7. Pages per Session
Pages per session shows you the average number of pages a visitor to your website reads before they leave your website. Similar to screentime, this metric can show you the extent to which visitors are enjoying your website and gaining value from it.
How to calculate: You can determine the pages per session by dividing the total page views by the total amount of sessions for any given time period. If you use Google Analytics, this number should automatically be pulled for you through the program’s standard reporting in the acquisition overview section. To get more detailed, remember to segment by source. You might find that visitors coming from one channel are more heavily engaged, which could influence how you spend advertising dollars.
How it infers customer engagement: If you have a high number of pages per session it’s likely visitors to your site are finding a lot of useful information and that you are providing a quality user experience. If you find this metric drops over time, it could signal that you need to revisit your content or maintain your website.
Best for: Use this metric to understand how well your website is performing when it comes to serving your customers.
8. Churn Rate
Your churn rate measures the number of customers who are concluding their relationship with your business over a set period of time.
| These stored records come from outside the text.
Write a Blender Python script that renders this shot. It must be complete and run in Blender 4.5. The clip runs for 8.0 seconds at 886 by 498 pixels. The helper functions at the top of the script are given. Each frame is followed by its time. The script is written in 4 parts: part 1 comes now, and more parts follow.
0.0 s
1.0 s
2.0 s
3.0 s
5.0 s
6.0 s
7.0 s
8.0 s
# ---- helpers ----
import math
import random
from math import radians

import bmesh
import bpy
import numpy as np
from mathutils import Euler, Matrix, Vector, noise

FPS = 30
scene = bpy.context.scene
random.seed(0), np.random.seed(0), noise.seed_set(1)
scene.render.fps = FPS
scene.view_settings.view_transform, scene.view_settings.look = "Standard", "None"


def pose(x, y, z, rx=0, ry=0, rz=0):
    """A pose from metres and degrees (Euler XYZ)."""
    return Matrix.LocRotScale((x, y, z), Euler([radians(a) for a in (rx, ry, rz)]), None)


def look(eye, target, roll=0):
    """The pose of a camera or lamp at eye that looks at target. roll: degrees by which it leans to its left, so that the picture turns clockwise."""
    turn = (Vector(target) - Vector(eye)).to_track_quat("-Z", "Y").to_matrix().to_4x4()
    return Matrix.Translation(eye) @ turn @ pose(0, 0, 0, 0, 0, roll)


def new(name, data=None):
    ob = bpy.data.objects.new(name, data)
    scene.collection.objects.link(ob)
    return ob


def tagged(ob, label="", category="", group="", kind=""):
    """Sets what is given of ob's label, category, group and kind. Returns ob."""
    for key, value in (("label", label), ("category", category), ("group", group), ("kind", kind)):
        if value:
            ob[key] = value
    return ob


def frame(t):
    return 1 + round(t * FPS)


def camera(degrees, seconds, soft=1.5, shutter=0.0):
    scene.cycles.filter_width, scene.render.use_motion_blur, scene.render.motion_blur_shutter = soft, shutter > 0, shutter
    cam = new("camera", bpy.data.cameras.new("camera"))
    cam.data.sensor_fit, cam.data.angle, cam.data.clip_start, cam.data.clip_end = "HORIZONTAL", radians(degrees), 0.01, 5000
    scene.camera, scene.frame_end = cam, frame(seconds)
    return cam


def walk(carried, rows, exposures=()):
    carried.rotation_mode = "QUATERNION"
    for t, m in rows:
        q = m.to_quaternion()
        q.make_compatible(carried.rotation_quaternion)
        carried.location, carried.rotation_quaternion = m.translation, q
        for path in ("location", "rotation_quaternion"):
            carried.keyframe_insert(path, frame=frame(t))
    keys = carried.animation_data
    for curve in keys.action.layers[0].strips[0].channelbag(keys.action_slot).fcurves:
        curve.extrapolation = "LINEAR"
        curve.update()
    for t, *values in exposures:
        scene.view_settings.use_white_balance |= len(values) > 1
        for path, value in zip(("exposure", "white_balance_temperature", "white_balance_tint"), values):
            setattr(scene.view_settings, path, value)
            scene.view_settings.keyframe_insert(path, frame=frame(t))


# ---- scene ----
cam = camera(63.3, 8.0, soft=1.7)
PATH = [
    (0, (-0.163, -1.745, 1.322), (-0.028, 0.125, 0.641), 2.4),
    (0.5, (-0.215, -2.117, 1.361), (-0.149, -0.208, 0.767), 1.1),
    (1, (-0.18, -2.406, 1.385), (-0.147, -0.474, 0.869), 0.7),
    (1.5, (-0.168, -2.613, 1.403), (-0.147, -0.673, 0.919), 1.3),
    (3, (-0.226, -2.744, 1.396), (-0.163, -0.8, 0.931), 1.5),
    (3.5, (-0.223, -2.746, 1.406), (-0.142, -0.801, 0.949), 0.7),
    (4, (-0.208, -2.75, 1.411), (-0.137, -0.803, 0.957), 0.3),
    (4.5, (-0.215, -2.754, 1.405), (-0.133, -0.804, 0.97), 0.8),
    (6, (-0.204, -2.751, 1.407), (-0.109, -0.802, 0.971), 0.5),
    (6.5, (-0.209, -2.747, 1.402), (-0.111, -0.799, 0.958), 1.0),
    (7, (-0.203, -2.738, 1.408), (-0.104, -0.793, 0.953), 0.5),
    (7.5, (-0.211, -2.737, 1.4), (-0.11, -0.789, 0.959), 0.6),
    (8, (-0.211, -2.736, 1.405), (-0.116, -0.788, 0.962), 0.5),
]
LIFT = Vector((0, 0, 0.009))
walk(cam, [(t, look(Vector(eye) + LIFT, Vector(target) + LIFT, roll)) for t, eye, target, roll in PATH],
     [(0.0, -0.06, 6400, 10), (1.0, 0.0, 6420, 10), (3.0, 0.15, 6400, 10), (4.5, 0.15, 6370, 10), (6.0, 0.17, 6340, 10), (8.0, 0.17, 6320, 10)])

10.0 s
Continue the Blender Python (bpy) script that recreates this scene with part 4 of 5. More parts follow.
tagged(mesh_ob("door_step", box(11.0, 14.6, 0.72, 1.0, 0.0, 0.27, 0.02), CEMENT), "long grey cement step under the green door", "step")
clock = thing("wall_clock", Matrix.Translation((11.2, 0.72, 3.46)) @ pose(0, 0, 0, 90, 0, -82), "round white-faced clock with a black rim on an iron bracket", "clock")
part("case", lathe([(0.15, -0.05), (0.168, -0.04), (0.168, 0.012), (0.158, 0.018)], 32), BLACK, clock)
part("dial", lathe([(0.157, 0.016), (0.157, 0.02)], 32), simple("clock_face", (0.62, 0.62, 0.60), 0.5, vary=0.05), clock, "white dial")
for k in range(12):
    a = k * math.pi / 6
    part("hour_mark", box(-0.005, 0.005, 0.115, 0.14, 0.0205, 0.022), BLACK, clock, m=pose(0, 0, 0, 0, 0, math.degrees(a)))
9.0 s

For example, if you are a service with subscribers your monthly churn rate would show the percentage of users who have cancelled their subscription each month.
How to calculate: Calculating your churn rate is simple, just divide the number of customers who have stopped doing business with you by the total number of customers. For example, if you have 20,000 subscribers and 1,000 cancelled last month, you would have a churn rate of 5% for the month.
How it infers customer engagement: If you have a high churn rate you can infer that somewhere along the line your customers are becoming disappointed. You’ll need to do some work to understand where in the journey they are seeing less value so you can improve these pain points and extend the customer lifespan.
Best for: This is a good metric for softwares or subscription services that rely on monthly recurring revenue.
9. Social Media Engagement
Your social media engagement can show you how interested your customers are in hearing from you and sharing about the work you do. A high social media engagement rate doesn’t always equate to increased sales, but it can definitely help guide your team to know if you’re on the right track in developing rapport, loyalty and strong word-of-mouth.
How to calculate: To get a high-level view of your social media engagement, measure your average engagement rate by adding the total number of engagements on a given post (this includes likes, comments and shares) by your total number of followers.
How it infers customer engagement: If your social media engagement numbers are low, this could be a sign that you need to do more work providing daily value to your current customers to turn them into brand evangelists. Not all companies rely on social media though, so if your social engagement numbers are low but you have another channel that does well, such as a newsletter, you might want to weigh both sets of metrics against each other before taking action.
Best for: Social media engagement can help companies understand how well they are doing when it comes to creating brand awareness and enthusiasm.
Bottom Line
Understanding your customer engagement isn’t always a matter of gathering the most information, but of understanding which metrics to focus on. Every brand should choose a handful of metrics that matter most to their business operations. Depending on your goals, there are only a few metrics that should be tracked regularly to gauge engagement, loyalty, value realization and growth. For the client we mentioned at the start of this article, we were trying to solve for high customer churn. We decided to narrow available data down so we were only focusing on mapping customer satisfaction. We felt this metric could most accurately predict churn. By understanding where in the journey customers were least satisfied, we were able to identify where drop off occurred.